── SOURCE DATA
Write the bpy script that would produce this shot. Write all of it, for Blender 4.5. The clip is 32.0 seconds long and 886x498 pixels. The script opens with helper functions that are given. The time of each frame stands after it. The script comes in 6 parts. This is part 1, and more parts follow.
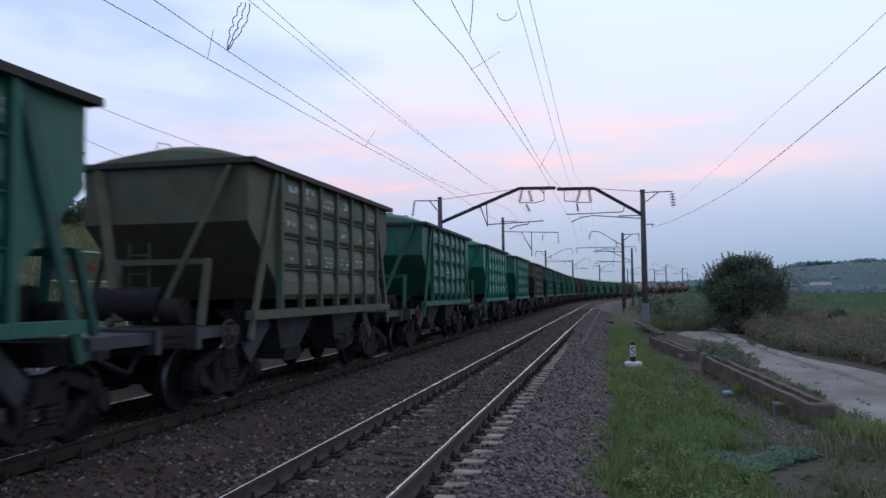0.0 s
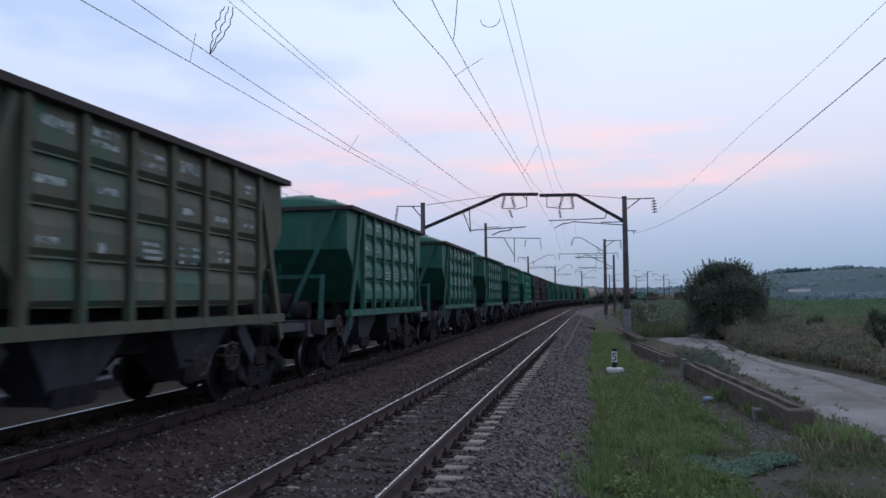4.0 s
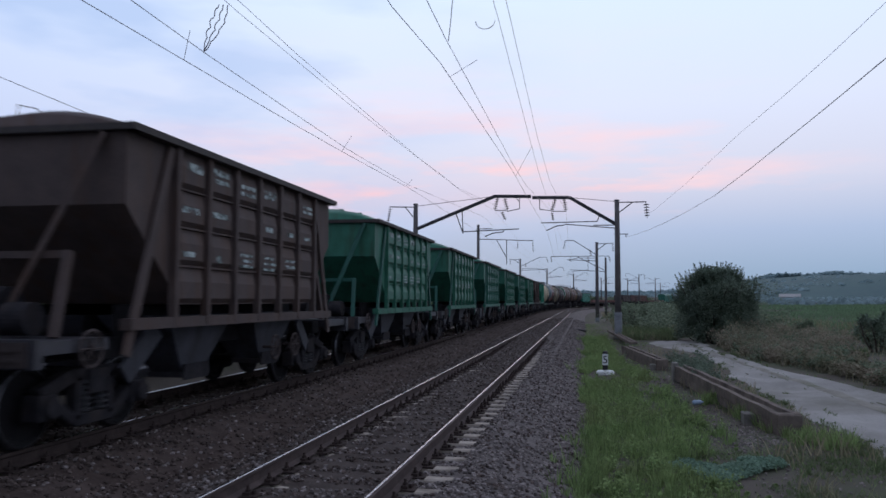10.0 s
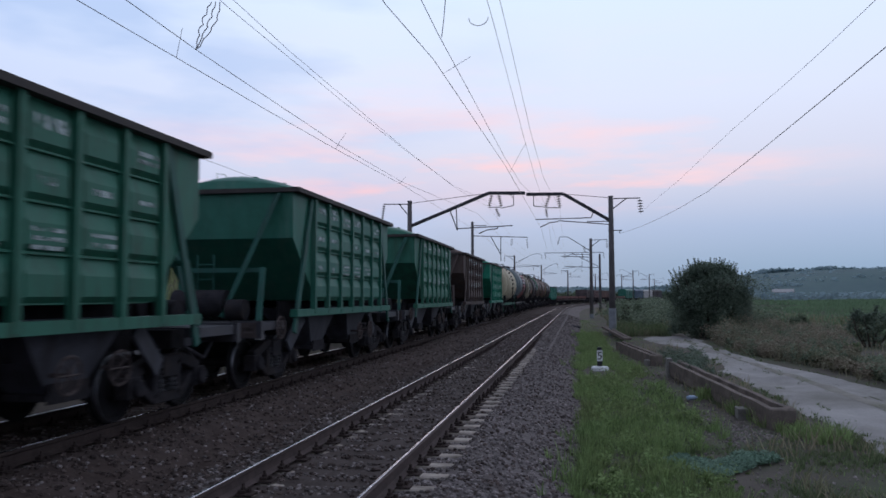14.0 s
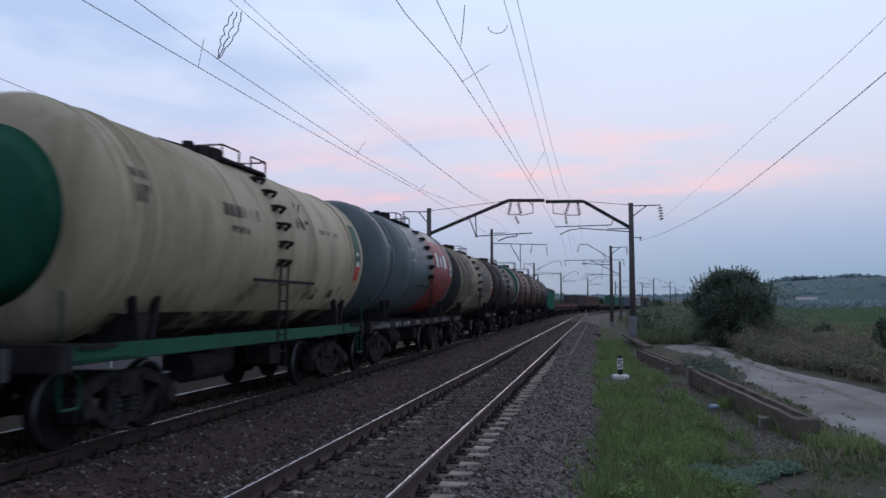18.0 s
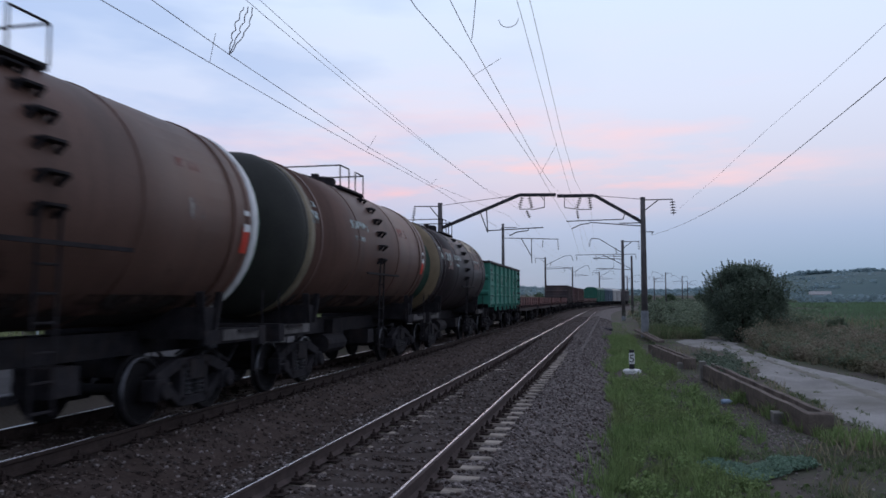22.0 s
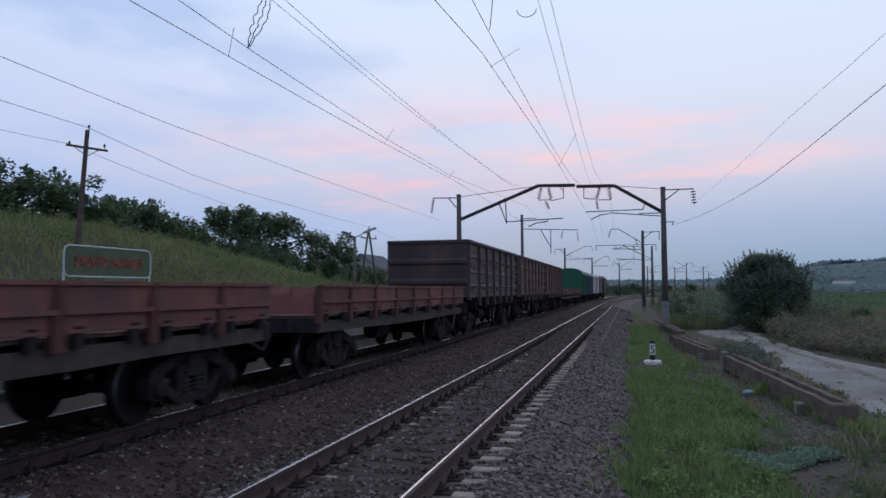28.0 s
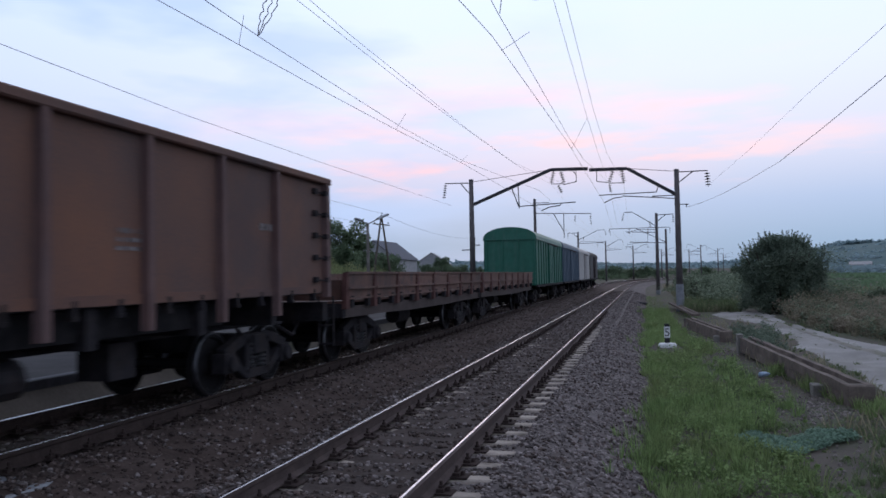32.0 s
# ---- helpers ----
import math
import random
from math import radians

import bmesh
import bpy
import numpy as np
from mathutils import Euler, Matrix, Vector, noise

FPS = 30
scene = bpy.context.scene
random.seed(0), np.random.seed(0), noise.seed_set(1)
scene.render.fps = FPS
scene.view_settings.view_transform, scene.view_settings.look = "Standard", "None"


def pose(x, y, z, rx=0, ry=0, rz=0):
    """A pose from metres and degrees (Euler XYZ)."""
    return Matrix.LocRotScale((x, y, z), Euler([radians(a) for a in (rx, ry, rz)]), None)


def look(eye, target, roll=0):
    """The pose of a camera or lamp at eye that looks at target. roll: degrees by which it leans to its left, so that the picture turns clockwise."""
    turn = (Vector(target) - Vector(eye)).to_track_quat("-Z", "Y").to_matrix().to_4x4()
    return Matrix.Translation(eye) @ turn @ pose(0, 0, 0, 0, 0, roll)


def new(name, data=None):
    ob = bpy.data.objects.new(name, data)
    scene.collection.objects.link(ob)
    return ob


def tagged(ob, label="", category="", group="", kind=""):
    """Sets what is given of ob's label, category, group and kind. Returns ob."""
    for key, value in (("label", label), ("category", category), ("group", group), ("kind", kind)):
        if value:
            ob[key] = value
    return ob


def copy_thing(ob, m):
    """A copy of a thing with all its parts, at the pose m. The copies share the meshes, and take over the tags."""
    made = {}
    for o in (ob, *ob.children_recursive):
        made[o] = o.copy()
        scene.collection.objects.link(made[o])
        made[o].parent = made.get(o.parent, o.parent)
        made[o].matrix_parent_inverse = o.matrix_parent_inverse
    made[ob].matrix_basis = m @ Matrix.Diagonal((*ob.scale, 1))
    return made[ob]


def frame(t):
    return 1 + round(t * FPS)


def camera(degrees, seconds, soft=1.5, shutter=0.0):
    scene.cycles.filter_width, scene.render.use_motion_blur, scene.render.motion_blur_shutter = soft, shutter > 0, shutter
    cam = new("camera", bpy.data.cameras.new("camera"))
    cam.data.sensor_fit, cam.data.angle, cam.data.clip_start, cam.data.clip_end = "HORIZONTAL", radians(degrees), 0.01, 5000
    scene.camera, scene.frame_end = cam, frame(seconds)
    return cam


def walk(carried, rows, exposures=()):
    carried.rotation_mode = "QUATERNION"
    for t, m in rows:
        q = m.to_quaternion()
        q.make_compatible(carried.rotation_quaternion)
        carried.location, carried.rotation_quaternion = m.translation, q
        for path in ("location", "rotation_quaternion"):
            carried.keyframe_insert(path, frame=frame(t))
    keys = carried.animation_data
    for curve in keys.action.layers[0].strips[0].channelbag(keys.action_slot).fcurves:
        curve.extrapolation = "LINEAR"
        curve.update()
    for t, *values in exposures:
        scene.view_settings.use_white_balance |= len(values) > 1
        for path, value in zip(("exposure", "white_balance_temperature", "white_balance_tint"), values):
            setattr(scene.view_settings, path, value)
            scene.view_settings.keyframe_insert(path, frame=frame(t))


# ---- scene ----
# A dusk freight train on a double-track electrified line. x: right, y: along the tracks, z: up from the near rails' heads.
import functools

EYE = (0.0, 0.0, 1.89)
NEAR, FAR = -2.86, -7.23          # track centre lines
FAR_Z = 0.155                     # the far track lies a little higher
BEND_Y, BEND_R = 116.0, 642.0    # where the line starts to curve right, and its radius


def aim(yaw, pitch, roll):
    """A camera pose at the eye: degrees turned left of the track, up, and leaned."""
    a, b = radians(yaw), radians(pitch)
    way = Vector((-math.sin(a) * math.cos(b), math.cos(a) * math.cos(b), math.sin(b)))
    return look(EYE, Vector(EYE) + way * 20, roll)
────
DO THIS: All of the material above needs to be restated exactly, with no pictures.

REPLY:
Write the bpy script that would produce this shot. Write all of it, for Blender 4.5. The clip is 32.0 seconds long and 886x498 pixels. The script opens with helper functions that are given. The time of each frame stands after it. The script comes in 6 parts. This is part 1, and more parts follow.
0.0 s
4.0 s
10.0 s
14.0 s
18.0 s
22.0 s
28.0 s
32.0 s
# ---- helpers ----
import math
import random
from math import radians

import bmesh
import bpy
import numpy as np
from mathutils import Euler, Matrix, Vector, noise

FPS = 30
scene = bpy.context.scene
random.seed(0), np.random.seed(0), noise.seed_set(1)
scene.render.fps = FPS
scene.view_settings.view_transform, scene.view_settings.look = "Standard", "None"


def pose(x, y, z, rx=0, ry=0, rz=0):
    """A pose from metres and degrees (Euler XYZ)."""
    return Matrix.LocRotScale((x, y, z), Euler([radians(a) for a in (rx, ry, rz)]), None)


def look(eye, target, roll=0):
    """The pose of a camera or lamp at eye that looks at target. roll: degrees by which it leans to its left, so that the picture turns clockwise."""
    turn = (Vector(target) - Vector(eye)).to_track_quat("-Z", "Y").to_matrix().to_4x4()
    return Matrix.Translation(eye) @ turn @ pose(0, 0, 0, 0, 0, roll)


def new(name, data=None):
    ob = bpy.data.objects.new(name, data)
    scene.collection.objects.link(ob)
    return ob


def tagged(ob, label="", category="", group="", kind=""):
    """Sets what is given of ob's label, category, group and kind. Returns ob."""
    for key, value in (("label", label), ("category", category), ("group", group), ("kind", kind)):
        if value:
            ob[key] = value
    return ob


def copy_thing(ob, m):
    """A copy of a thing with all its parts, at the pose m. The copies share the meshes, and take over the tags."""
    made = {}
    for o in (ob, *ob.children_recursive):
        made[o] = o.copy()
        scene.collection.objects.link(made[o])
        made[o].parent = made.get(o.parent, o.parent)
        made[o].matrix_parent_inverse = o.matrix_parent_inverse
    made[ob].matrix_basis = m @ Matrix.Diagonal((*ob.scale, 1))
    return made[ob]


def frame(t):
    return 1 + round(t * FPS)


def camera(degrees, seconds, soft=1.5, shutter=0.0):
    scene.cycles.filter_width, scene.render.use_motion_blur, scene.render.motion_blur_shutter = soft, shutter > 0, shutter
    cam = new("camera", bpy.data.cameras.new("camera"))
    cam.data.sensor_fit, cam.data.angle, cam.data.clip_start, cam.data.clip_end = "HORIZONTAL", radians(degrees), 0.01, 5000
    scene.camera, scene.frame_end = cam, frame(seconds)
    return cam


def walk(carried, rows, exposures=()):
    carried.rotation_mode = "QUATERNION"
    for t, m in rows:
        q = m.to_quaternion()
        q.make_compatible(carried.rotation_quaternion)
        carried.location, carried.rotation_quaternion = m.translation, q
        for path in ("location", "rotation_quaternion"):
            carried.keyframe_insert(path, frame=frame(t))
    keys = carried.animation_data
    for curve in keys.action.layers[0].strips[0].channelbag(keys.action_slot).fcurves:
        curve.extrapolation = "LINEAR"
        curve.update()
    for t, *values in exposures:
        scene.view_settings.use_white_balance |= len(values) > 1
        for path, value in zip(("exposure", "white_balance_temperature", "white_balance_tint"), values):
            setattr(scene.view_settings, path, value)
            scene.view_settings.keyframe_insert(path, frame=frame(t))


# ---- scene ----
# A dusk freight train on a double-track electrified line. x: right, y: along the tracks, z: up from the near rails' heads.
import functools

EYE = (0.0, 0.0, 1.89)
NEAR, FAR = -2.86, -7.23          # track centre lines
FAR_Z = 0.155                     # the far track lies a little higher
BEND_Y, BEND_R = 116.0, 642.0    # where the line starts to curve right, and its radius


def aim(yaw, pitch, roll):
    """A camera pose at the eye: degrees turned left of the track, up, and leaned."""
    a, b = radians(yaw), radians(pitch)
    way = Vector((-math.sin(a) * math.cos(b), math.cos(a) * math.cos(b), math.sin(b)))
    return look(EYE, Vector(EYE) + way * 20, roll)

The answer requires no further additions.